Let the data speak. That's advice frequently given. But it is bad advice, especially in this Big Data era.
While doing research, reader Winnie H. found this webpage (link), apparently generated by some automated software that explores every variable found on a dataset about people living in the 32257 zip code. How else do we explain the data table shown on the right?
The research question seemed to be how your first name can kill you. The table extracts the most common first names among the residents who died during the year; for each first name, it computes the average age at death of all those who died. (There is another table that does the same thing for last names.)
***
I did a little exploration.
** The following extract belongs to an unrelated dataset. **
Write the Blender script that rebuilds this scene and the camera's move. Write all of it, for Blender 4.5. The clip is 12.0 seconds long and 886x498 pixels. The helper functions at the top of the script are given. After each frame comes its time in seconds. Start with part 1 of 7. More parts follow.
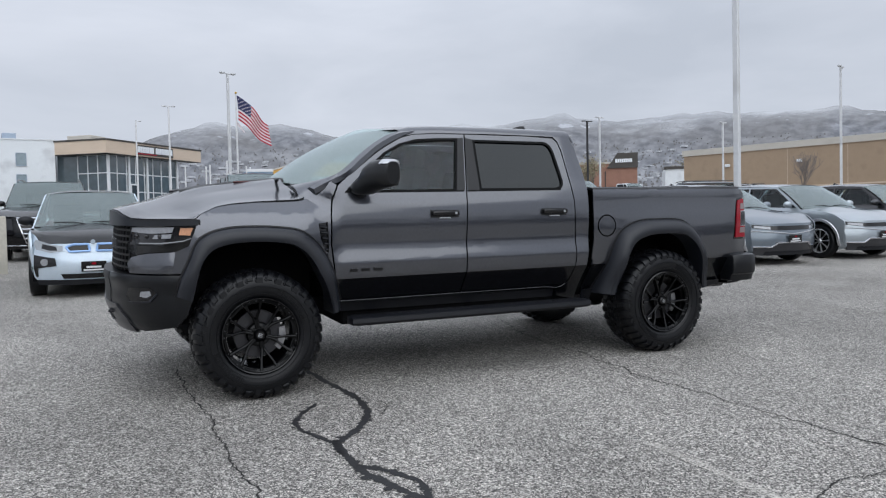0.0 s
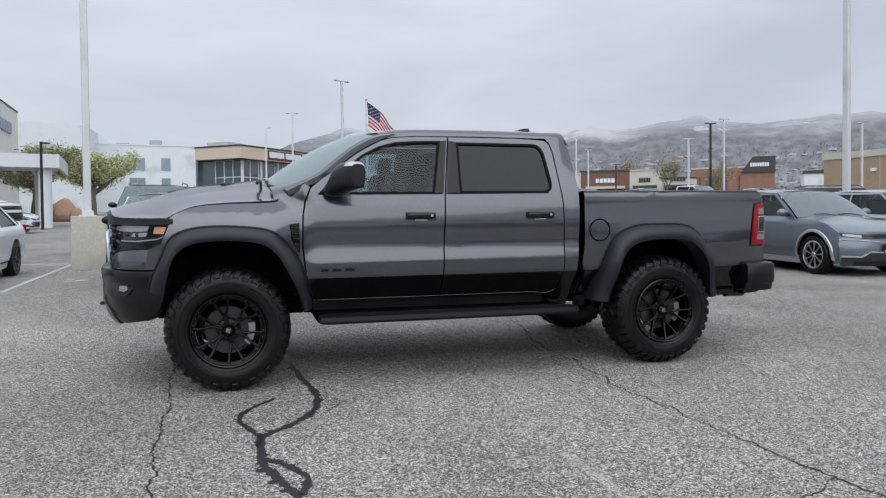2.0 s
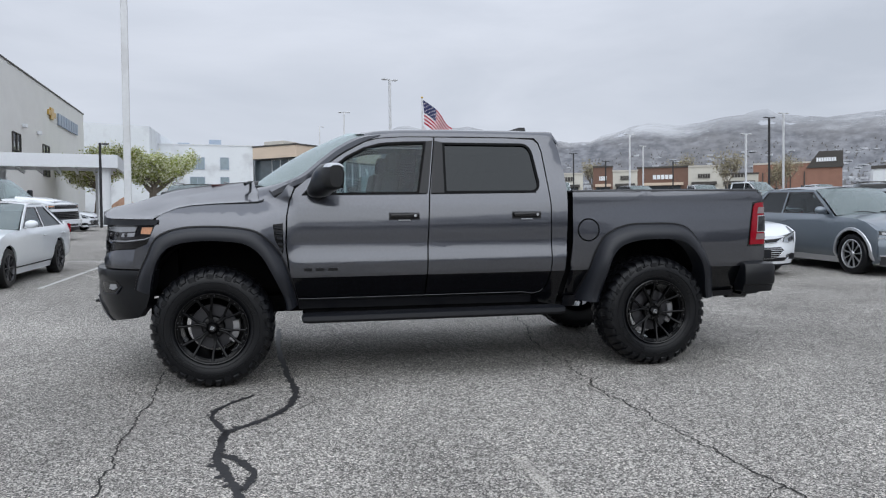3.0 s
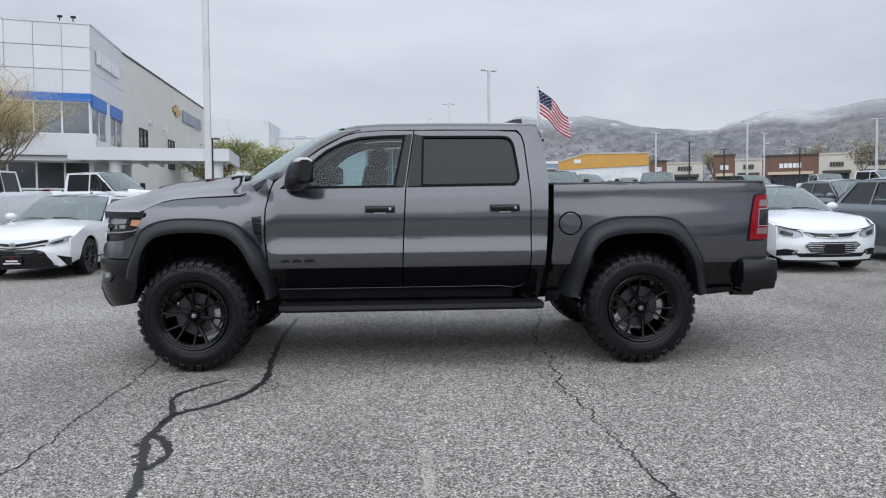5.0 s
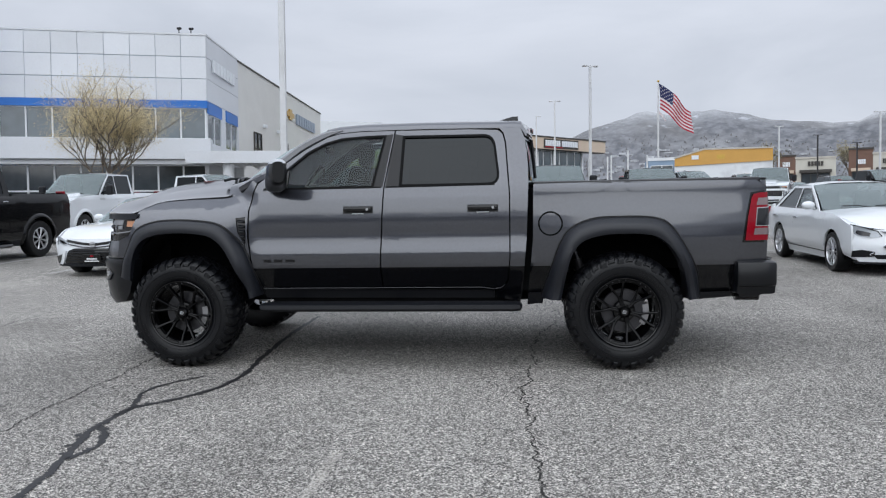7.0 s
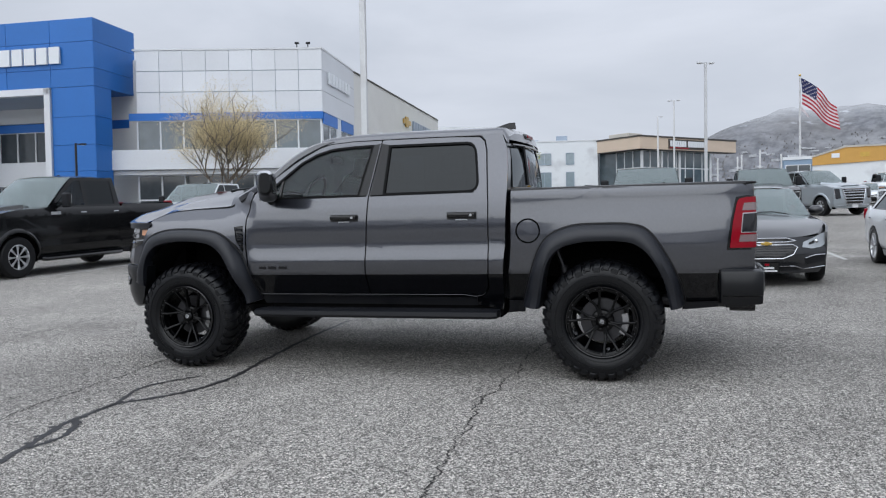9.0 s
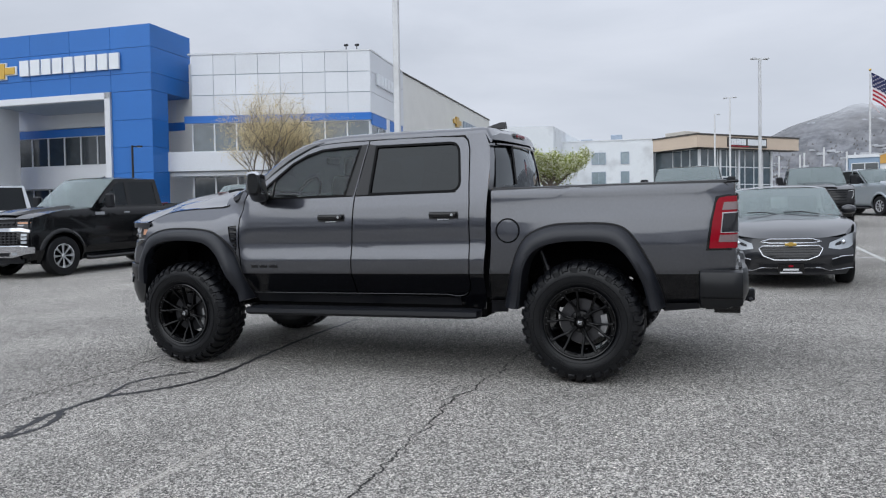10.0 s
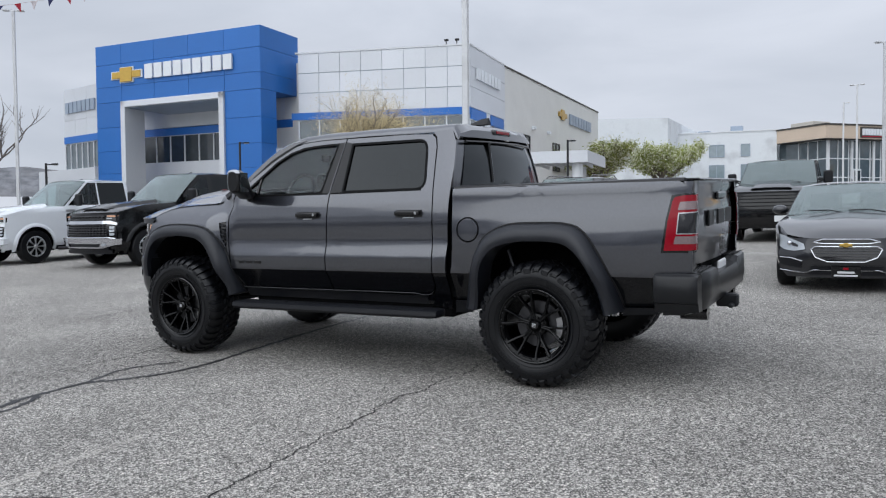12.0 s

First, the data is split by gender which helps us see the true variability. I then estimated the average age and the standard deviation of the age--but this can be done only for the 585 people who died and had one of those 10 first names. One can make the not-unreasonable assumption that the true average and standard deviation would not be far off.
The standard deviation is about 1.3-1.5 years. Using a conventional 95% interval estimate, we would expect the length of the interval to be about 5-6 years. The range of the average ages listed in the original table is 3.9 for females and 4.8 for males, so in both cases, the variability observed is basically noise.
***
It would be more scary if the observed variability is larger than noise. We'd likely see headlines screaming "Your first name reduces your life expectancy!!", or "Margaret, it's time to become Elizabeth!". And why not "James, if you want to live longer, become Elizabeth now!"
In situations like this, the statistician has to make sure the effect is not an artifact of her methodology. This data certainly do not speak for themselves. This data should probably be muzzled.
Perhaps there's something that escapes me. I think that never or almost never one can find that four times standard deviation is greater than range (no hypothesis at all). The same data is used to compute range and standard deviation, so it should be very strange to see that one gives a very different evidence than the other. They are simply two different indexes of the same variability.
Posted by: Antonio | 03/25/2012 at 06:04 AM
It gives me runtime errors how do i solve it?
I look it up on google it gave me
what is runtime error
Posted by: Jason F | 04/08/2012 at 09:10 AM
even when you have a variation larger than stdev, it only shows correlation, not necessarily causality.
but there is some problem of circular argument in your analysis. you should use this stdev to check the variation in another data set (not this particular one), e.g. different year in this zip or data in another zip.
btw, a nice blog you have :)
Posted by: dan | 04/30/2012 at 11:17 PM